A sensible renovation often moves through a few checkpoints in this order: observe the yard through heat and rain, correct irrigation issues, address drainage and slope concerns, install structural elements like paths or retaining features, and then plant with enough density to stabilize the design while leaving space for mature growth. That sequence keeps the project from becoming a collection of disconnected fixes.
What people remember most about a good renovation is not the list of materials. It is how the yard feels to live with after the work is done. Water does not waste itself. Plants settle into the right exposures. The slope holds together. The front of the house looks deliberate from the street. Maintenance becomes more predictable, and the landscape begins to look like it belongs to the climate rather than fighting it.
The most durable landscapes are edited, not overloaded
There is a certain temptation, especially after turf removal, to keep adding features until the yard feels “done.” More gravel, more specimen plants, more decorative accents, more edges. But water-wise design tends to reward restraint. A landscape that is carefully edited usually ages better than one trying to prove too much at once.

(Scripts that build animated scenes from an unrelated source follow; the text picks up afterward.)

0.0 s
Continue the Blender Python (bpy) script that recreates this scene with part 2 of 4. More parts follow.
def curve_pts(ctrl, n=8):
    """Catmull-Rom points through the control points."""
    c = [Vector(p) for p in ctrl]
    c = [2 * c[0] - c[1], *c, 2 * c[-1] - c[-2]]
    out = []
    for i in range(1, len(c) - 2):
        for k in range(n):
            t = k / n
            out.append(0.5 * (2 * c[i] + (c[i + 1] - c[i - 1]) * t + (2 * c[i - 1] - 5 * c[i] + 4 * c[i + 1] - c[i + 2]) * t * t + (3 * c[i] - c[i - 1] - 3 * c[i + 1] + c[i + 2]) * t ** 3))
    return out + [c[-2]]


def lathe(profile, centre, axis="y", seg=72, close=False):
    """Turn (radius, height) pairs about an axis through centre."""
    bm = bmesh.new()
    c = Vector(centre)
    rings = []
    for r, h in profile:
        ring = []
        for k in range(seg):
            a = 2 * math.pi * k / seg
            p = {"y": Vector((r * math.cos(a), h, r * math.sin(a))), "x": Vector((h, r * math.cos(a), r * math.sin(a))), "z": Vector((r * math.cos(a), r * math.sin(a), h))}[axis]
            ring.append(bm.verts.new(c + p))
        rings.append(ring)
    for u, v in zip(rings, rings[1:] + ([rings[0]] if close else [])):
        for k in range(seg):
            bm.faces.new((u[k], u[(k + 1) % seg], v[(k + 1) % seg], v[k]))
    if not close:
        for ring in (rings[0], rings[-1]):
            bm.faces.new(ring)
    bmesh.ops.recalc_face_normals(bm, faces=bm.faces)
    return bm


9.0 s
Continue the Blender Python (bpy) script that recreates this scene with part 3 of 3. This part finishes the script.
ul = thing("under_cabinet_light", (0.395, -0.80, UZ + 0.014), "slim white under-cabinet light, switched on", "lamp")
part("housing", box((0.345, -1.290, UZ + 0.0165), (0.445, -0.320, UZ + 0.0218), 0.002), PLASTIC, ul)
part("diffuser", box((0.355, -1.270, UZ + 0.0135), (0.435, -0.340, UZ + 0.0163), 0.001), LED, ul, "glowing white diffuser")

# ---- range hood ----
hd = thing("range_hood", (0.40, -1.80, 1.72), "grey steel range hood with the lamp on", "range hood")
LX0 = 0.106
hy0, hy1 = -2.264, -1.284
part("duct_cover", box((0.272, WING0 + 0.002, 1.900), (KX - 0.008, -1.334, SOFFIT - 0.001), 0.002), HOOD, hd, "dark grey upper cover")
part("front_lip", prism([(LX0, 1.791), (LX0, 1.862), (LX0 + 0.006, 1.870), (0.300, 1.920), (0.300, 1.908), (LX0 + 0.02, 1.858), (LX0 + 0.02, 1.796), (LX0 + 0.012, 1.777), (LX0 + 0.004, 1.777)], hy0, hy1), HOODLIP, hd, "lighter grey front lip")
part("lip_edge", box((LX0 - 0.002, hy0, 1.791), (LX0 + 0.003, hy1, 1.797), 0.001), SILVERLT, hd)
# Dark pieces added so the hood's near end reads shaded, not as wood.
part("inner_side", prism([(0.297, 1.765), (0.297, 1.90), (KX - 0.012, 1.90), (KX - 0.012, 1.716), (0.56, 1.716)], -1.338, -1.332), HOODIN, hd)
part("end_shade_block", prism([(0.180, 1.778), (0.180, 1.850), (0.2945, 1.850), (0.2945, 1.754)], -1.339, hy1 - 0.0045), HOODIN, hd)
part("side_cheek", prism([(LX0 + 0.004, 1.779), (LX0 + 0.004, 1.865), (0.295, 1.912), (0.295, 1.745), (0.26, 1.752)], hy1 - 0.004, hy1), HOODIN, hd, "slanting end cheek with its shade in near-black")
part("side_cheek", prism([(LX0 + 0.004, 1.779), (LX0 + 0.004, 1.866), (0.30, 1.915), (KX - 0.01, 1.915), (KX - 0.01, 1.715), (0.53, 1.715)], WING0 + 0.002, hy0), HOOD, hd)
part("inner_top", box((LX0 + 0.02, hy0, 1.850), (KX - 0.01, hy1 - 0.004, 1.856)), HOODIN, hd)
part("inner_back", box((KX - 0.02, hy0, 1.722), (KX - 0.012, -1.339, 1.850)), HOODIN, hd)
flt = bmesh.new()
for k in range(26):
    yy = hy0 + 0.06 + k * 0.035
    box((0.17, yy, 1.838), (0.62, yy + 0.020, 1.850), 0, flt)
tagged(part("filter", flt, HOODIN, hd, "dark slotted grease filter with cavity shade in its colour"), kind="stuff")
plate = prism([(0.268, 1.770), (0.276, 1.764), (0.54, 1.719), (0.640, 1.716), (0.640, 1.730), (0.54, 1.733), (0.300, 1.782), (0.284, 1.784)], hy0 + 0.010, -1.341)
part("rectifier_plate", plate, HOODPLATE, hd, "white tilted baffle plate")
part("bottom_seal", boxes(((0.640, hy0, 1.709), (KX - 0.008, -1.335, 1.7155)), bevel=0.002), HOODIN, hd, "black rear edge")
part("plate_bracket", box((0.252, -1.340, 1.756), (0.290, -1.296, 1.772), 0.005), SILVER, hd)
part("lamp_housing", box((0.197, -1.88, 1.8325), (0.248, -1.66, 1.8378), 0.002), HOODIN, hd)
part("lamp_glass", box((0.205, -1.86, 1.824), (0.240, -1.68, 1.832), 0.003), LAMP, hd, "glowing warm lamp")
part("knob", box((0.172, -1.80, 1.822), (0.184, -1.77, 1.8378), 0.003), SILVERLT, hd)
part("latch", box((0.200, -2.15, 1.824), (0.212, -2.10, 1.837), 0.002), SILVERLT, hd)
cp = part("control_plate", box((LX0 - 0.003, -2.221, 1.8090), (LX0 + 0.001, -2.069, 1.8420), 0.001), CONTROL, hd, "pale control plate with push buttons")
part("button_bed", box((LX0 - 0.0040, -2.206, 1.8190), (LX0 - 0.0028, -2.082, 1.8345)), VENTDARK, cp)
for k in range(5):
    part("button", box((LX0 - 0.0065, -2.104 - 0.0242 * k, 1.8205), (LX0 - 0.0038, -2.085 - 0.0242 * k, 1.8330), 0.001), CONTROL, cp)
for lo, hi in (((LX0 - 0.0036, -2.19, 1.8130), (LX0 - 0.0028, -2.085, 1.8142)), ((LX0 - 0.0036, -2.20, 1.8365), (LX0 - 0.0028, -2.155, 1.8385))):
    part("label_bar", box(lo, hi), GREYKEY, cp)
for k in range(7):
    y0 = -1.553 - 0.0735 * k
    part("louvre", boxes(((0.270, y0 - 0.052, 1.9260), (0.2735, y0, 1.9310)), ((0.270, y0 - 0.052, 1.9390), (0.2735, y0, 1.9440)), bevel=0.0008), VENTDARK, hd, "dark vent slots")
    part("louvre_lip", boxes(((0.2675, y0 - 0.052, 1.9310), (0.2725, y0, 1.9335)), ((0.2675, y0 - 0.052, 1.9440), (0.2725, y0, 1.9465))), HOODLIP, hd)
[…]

That does not mean plain. It means legible. The strongest renovations often combine a modest but confident plant palette, a few well-placed hardscaping elements, and enough open structure to let the design breathe. They account for the San Gabriel Valley’s hillside character, its drought pressure, and its fire concerns without turning the yard into a dry placeholder. They use native and climate-appropriate planting where it makes sense, and they respect the work that irrigation and drainage have to do behind the scenes.
A home’s exterior landscape should not be judged only by how green it looks in the first month after installation. It should be judged by how it performs through a full year of sun, wind, heat, and rain. A water-wise renovation that handles those cycles gracefully is not a compromise. It is a better fit for the place.